━━━ Source data

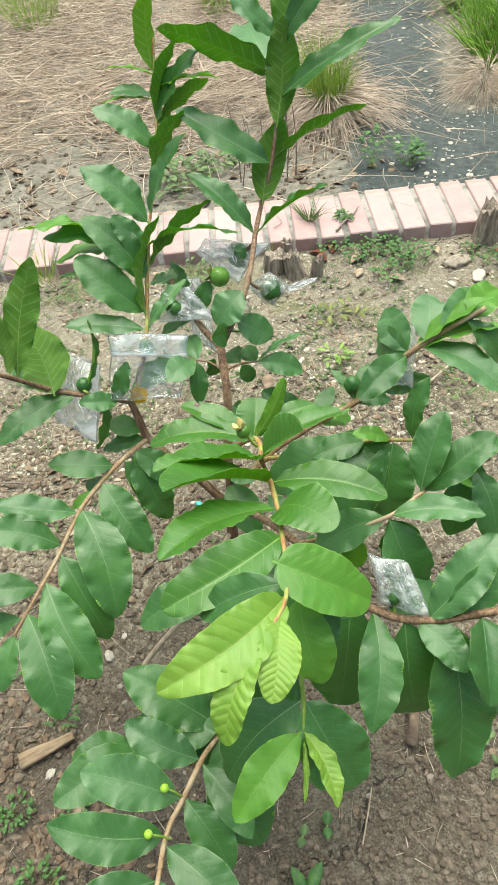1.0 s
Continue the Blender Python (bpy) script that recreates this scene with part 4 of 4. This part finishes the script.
def build_lumps(name, count, area, sizes, material, label, category, accept, sink=0.25, flat=0.65):
    verts, faces = [], []
    x0, x1, y0, y1 = area
    made = 0
    while made < count:
        x, y = scatter.uniform(x0, x1), scatter.uniform(y0, y1)
        if scatter.random() > accept(x, y):
            continue
        made += 1
        s = sizes[0] * (sizes[1] / sizes[0]) ** (scatter.random() ** 2.2)
        rock_verts((x, y, uneven(x, y) + s * flat * (0.5 - sink)), s, scatter, verts, faces, flat)
    tagged(mesh_ob(name, verts, faces, material, None, False), label, category, kind="stuff")


def off_bricks(x, y):
    return 0.0 if 0.985 < y < 1.22 else 1.0


def patchy(x, y, f, lo):
    return max(0.0, min(1.0, (noise.noise((x * f, y * f, 4.4)) + 0.5 - lo) * 2.5))


build_lumps("soil_clods", 21000, (-0.62, 0.62, -0.66, 0.62), (0.0014, 0.0080), clod_soil, "crumbly brown clods of dry soil", "soil",
            lambda x, y: (0.25 + 0.75 * patchy(x, y, 5, 0.25)) * (1.0 if y < 0.1 else 0.35))
build_lumps("pale_chips", 2600, (-1.0, 1.2, -0.1, 1.0), (0.0015, 0.007), chip_pale, "pale stone and shell chips on the soil", "gravel",
            lambda x, y: off_bricks(x, y) * (0.15 + 0.85 * patchy(x, y, 4, 0.3)) * (1.0 if y > 0.35 else 0.16), 0.2, 0.45)
build_lumps("pebbles", 3200, (-1.0, 1.2, -0.3, 1.0), (0.0014, 0.0065), pebble_mix, "small grey and beige pebbles on the soil", "gravel",
            lambda x, y: off_bricks(x, y) * (0.3 + 0.7 * patchy(x, y, 3, 0.3)) * (1.0 if y > 0.3 else 0.4), 0.25, 0.6)
build_lumps("path_grit", 900, (0.2, 1.5, 1.22, 3.3), (0.003, 0.011), chip_pale, "pale grit and flakes on the dark path", "gravel",
            lambda x, y: (1.0 if x > 0.16 + 0.155 * y else 0.12) * patchy(x, y, 3, 0.25), 0.2, 0.35)


def litter_leaf(center, size, rng, verts, faces, tilt=0.5):
    """A curled dry leaf, thin but two-sided."""
    start = len(verts)
    turn = Euler((rng.uniform(-tilt, tilt), rng.uniform(-tilt, tilt), rng.uniform(0, 6.3))).to_matrix()
    bend, roll, wide = rng.uniform(-0.5, 0.7), rng.uniform(0.1, 0.9), rng.uniform(0.22, 0.4)
    for i in range(6):
        u = i / 5
        h = wide * max(0.03, math.sin(math.pi * min(0.98, 0.04 + u * 0.94)) ** 0.8)
        for t in (0.0, -0.012):
            for j in (-1, 0, 1):
                p = Vector((u - 0.5, j * h, bend * (u - 0.5) ** 2 + roll * h * abs(j) + t)) * size
                p = turn @ p
                verts.append((center[0] + p.x, center[1] + p.y, center[2] + p.z + 0.06 * size))
    for i in range(5):
        a, b = start + i * 6, start + (i + 1) * 6
        for j in (0, 1):
            faces.append((a + j, b + j, b + j + 1, a + j + 1))
            faces.append((a + 3 + j + 1, b + 3 + j + 1, b + 3 + j, a + 3 + j))
        faces.append((a, a + 3, b + 3, b))
        faces.append((a + 5, a + 2, b + 2, b + 5))


def build_litter(name, count, area, sizes, material, label, accept):
    verts, faces = [], []
    made = 0
    while made < count:
        x, y = scatter.uniform(*area[:2]), scatter.uniform(*area[2:])
        if scatter.random() > accept(x, y):
            continue
        made += 1
        litter_leaf((x, y, uneven(x, y)), scatter.uniform(*sizes), scatter, verts, faces)
    tagged(mesh_ob(name, verts, faces, material), label, "leaf litter", kind="stuff")


build_litter("leaf_litter", 2000, (-1.0, 1.1, -0.35, 0.99), (0.004, 0.019), dead_leaf, "curled dry brown leaves and scraps on the soil",
             lambda x, y: (0.2 + 0.8 * patchy(x, y, 3.3, 0.35)) * (1.0 if y > 0.15 or x < -0.2 else 0.25))
build_litter("tan_litter", 900, (-1.0, 1.1, -0.2, 0.99), (0.004, 0.016), tan_leaf, "pale tan leaf scraps on the soil",
             lambda x, y: (0.2 + 0.8 * patchy(x, y, 3.3, 0.35)) * (1.0 if y > 0.3 else 0.3))


build_litter("dark_litter", 800, (-0.62, -0.12, -0.52, 0.36), (0.005, 0.022), brown_leaf, "small dark brown leaf scraps on dark soil",
             lambda x, y: 0.25 + 0.75 * patchy(x, y, 6.0, 0.3))


def strand(start, way, length, sag, thick, verts, faces, rng, segs=3):
    """One thin three-sided stalk."""
    p, d = Vector(start), Vector(way).normalized()
    side = d.orthogonal().normalized()
    rows = []
    bend = Vector((rng.uniform(-1, 1), rng.uniform(-1, 1), 0)) * 0.25
    for i in range(segs + 1):
        s = i / segs
        q = p + d * (length * s) + bend * (length * s * s) - Vector((0, 0, sag * length * s * s))
        r = thick * (1 - 0.75 * s)
        k = len(verts)
        up = d.cross(side)
        for a in (0, 2.09, 4.19):
            o = side * math.cos(a) * r + up * math.sin(a) * r * 0.6
            verts.append((q.x + o.x, q.y + o.y, q.z + o.z))
        rows.append(k)
    for a, b in zip(rows, rows[1:]):
        for k in range(3):
            faces.append((a + k, a + (k + 1) % 3, b + (k + 1) % 3, b + k))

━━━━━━

▸ Aim
Repeat the material above in full and unchanged, minus its images.

▸ Answer in full
1.0 s
Continue the Blender Python (bpy) script that recreates this scene with part 4 of 4. This part finishes the script.
def build_lumps(name, count, area, sizes, material, label, category, accept, sink=0.25, flat=0.65):
    verts, faces = [], []
    x0, x1, y0, y1 = area
    made = 0
    while made < count:
        x, y = scatter.uniform(x0, x1), scatter.uniform(y0, y1)
        if scatter.random() > accept(x, y):
            continue
        made += 1
        s = sizes[0] * (sizes[1] / sizes[0]) ** (scatter.random() ** 2.2)
        rock_verts((x, y, uneven(x, y) + s * flat * (0.5 - sink)), s, scatter, verts, faces, flat)
    tagged(mesh_ob(name, verts, faces, material, None, False), label, category, kind="stuff")


def off_bricks(x, y):
    return 0.0 if 0.985 < y < 1.22 else 1.0


def patchy(x, y, f, lo):
    return max(0.0, min(1.0, (noise.noise((x * f, y * f, 4.4)) + 0.5 - lo) * 2.5))


build_lumps("soil_clods", 21000, (-0.62, 0.62, -0.66, 0.62), (0.0014, 0.0080), clod_soil, "crumbly brown clods of dry soil", "soil",
            lambda x, y: (0.25 + 0.75 * patchy(x, y, 5, 0.25)) * (1.0 if y < 0.1 else 0.35))
build_lumps("pale_chips", 2600, (-1.0, 1.2, -0.1, 1.0), (0.0015, 0.007), chip_pale, "pale stone and shell chips on the soil", "gravel",
            lambda x, y: off_bricks(x, y) * (0.15 + 0.85 * patchy(x, y, 4, 0.3)) * (1.0 if y > 0.35 else 0.16), 0.2, 0.45)
build_lumps("pebbles", 3200, (-1.0, 1.2, -0.3, 1.0), (0.0014, 0.0065), pebble_mix, "small grey and beige pebbles on the soil", "gravel",
            lambda x, y: off_bricks(x, y) * (0.3 + 0.7 * patchy(x, y, 3, 0.3)) * (1.0 if y > 0.3 else 0.4), 0.25, 0.6)
build_lumps("path_grit", 900, (0.2, 1.5, 1.22, 3.3), (0.003, 0.011), chip_pale, "pale grit and flakes on the dark path", "gravel",
            lambda x, y: (1.0 if x > 0.16 + 0.155 * y else 0.12) * patchy(x, y, 3, 0.25), 0.2, 0.35)


def litter_leaf(center, size, rng, verts, faces, tilt=0.5):
    """A curled dry leaf, thin but two-sided."""
    start = len(verts)
    turn = Euler((rng.uniform(-tilt, tilt), rng.uniform(-tilt, tilt), rng.uniform(0, 6.3))).to_matrix()
    bend, roll, wide = rng.uniform(-0.5, 0.7), rng.uniform(0.1, 0.9), rng.uniform(0.22, 0.4)
    for i in range(6):
        u = i / 5
        h = wide * max(0.03, math.sin(math.pi * min(0.98, 0.04 + u * 0.94)) ** 0.8)
        for t in (0.0, -0.012):
            for j in (-1, 0, 1):
                p = Vector((u - 0.5, j * h, bend * (u - 0.5) ** 2 + roll * h * abs(j) + t)) * size
                p = turn @ p
                verts.append((center[0] + p.x, center[1] + p.y, center[2] + p.z + 0.06 * size))
    for i in range(5):
        a, b = start + i * 6, start + (i + 1) * 6
        for j in (0, 1):
            faces.append((a + j, b + j, b + j + 1, a + j + 1))
            faces.append((a + 3 + j + 1, b + 3 + j + 1, b + 3 + j, a + 3 + j))
        faces.append((a, a + 3, b + 3, b))
        faces.append((a + 5, a + 2, b + 2, b + 5))


def build_litter(name, count, area, sizes, material, label, accept):
    verts, faces = [], []
    made = 0
    while made < count:
        x, y = scatter.uniform(*area[:2]), scatter.uniform(*area[2:])
        if scatter.random() > accept(x, y):
            continue
        made += 1
        litter_leaf((x, y, uneven(x, y)), scatter.uniform(*sizes), scatter, verts, faces)
    tagged(mesh_ob(name, verts, faces, material), label, "leaf litter", kind="stuff")


build_litter("leaf_litter", 2000, (-1.0, 1.1, -0.35, 0.99), (0.004, 0.019), dead_leaf, "curled dry brown leaves and scraps on the soil",
             lambda x, y: (0.2 + 0.8 * patchy(x, y, 3.3, 0.35)) * (1.0 if y > 0.15 or x < -0.2 else 0.25))
build_litter("tan_litter", 900, (-1.0, 1.1, -0.2, 0.99), (0.004, 0.016), tan_leaf, "pale tan leaf scraps on the soil",
             lambda x, y: (0.2 + 0.8 * patchy(x, y, 3.3, 0.35)) * (1.0 if y > 0.3 else 0.3))


build_litter("dark_litter", 800, (-0.62, -0.12, -0.52, 0.36), (0.005, 0.022), brown_leaf, "small dark brown leaf scraps on dark soil",
             lambda x, y: 0.25 + 0.75 * patchy(x, y, 6.0, 0.3))


def strand(start, way, length, sag, thick, verts, faces, rng, segs=3):
    """One thin three-sided stalk."""
    p, d = Vector(start), Vector(way).normalized()
    side = d.orthogonal().normalized()
    rows = []
    bend = Vector((rng.uniform(-1, 1), rng.uniform(-1, 1), 0)) * 0.25
    for i in range(segs + 1):
        s = i / segs
        q = p + d * (length * s) + bend * (length * s * s) - Vector((0, 0, sag * length * s * s))
        r = thick * (1 - 0.75 * s)
        k = len(verts)
        up = d.cross(side)
        for a in (0, 2.09, 4.19):
            o = side * math.cos(a) * r + up * math.sin(a) * r * 0.6
            verts.append((q.x + o.x, q.y + o.y, q.z + o.z))
        rows.append(k)
    for a, b in zip(rows, rows[1:]):
        for k in range(3):
            faces.append((a + k, a + (k + 1) % 3, b + (k + 1) % 3, b + k))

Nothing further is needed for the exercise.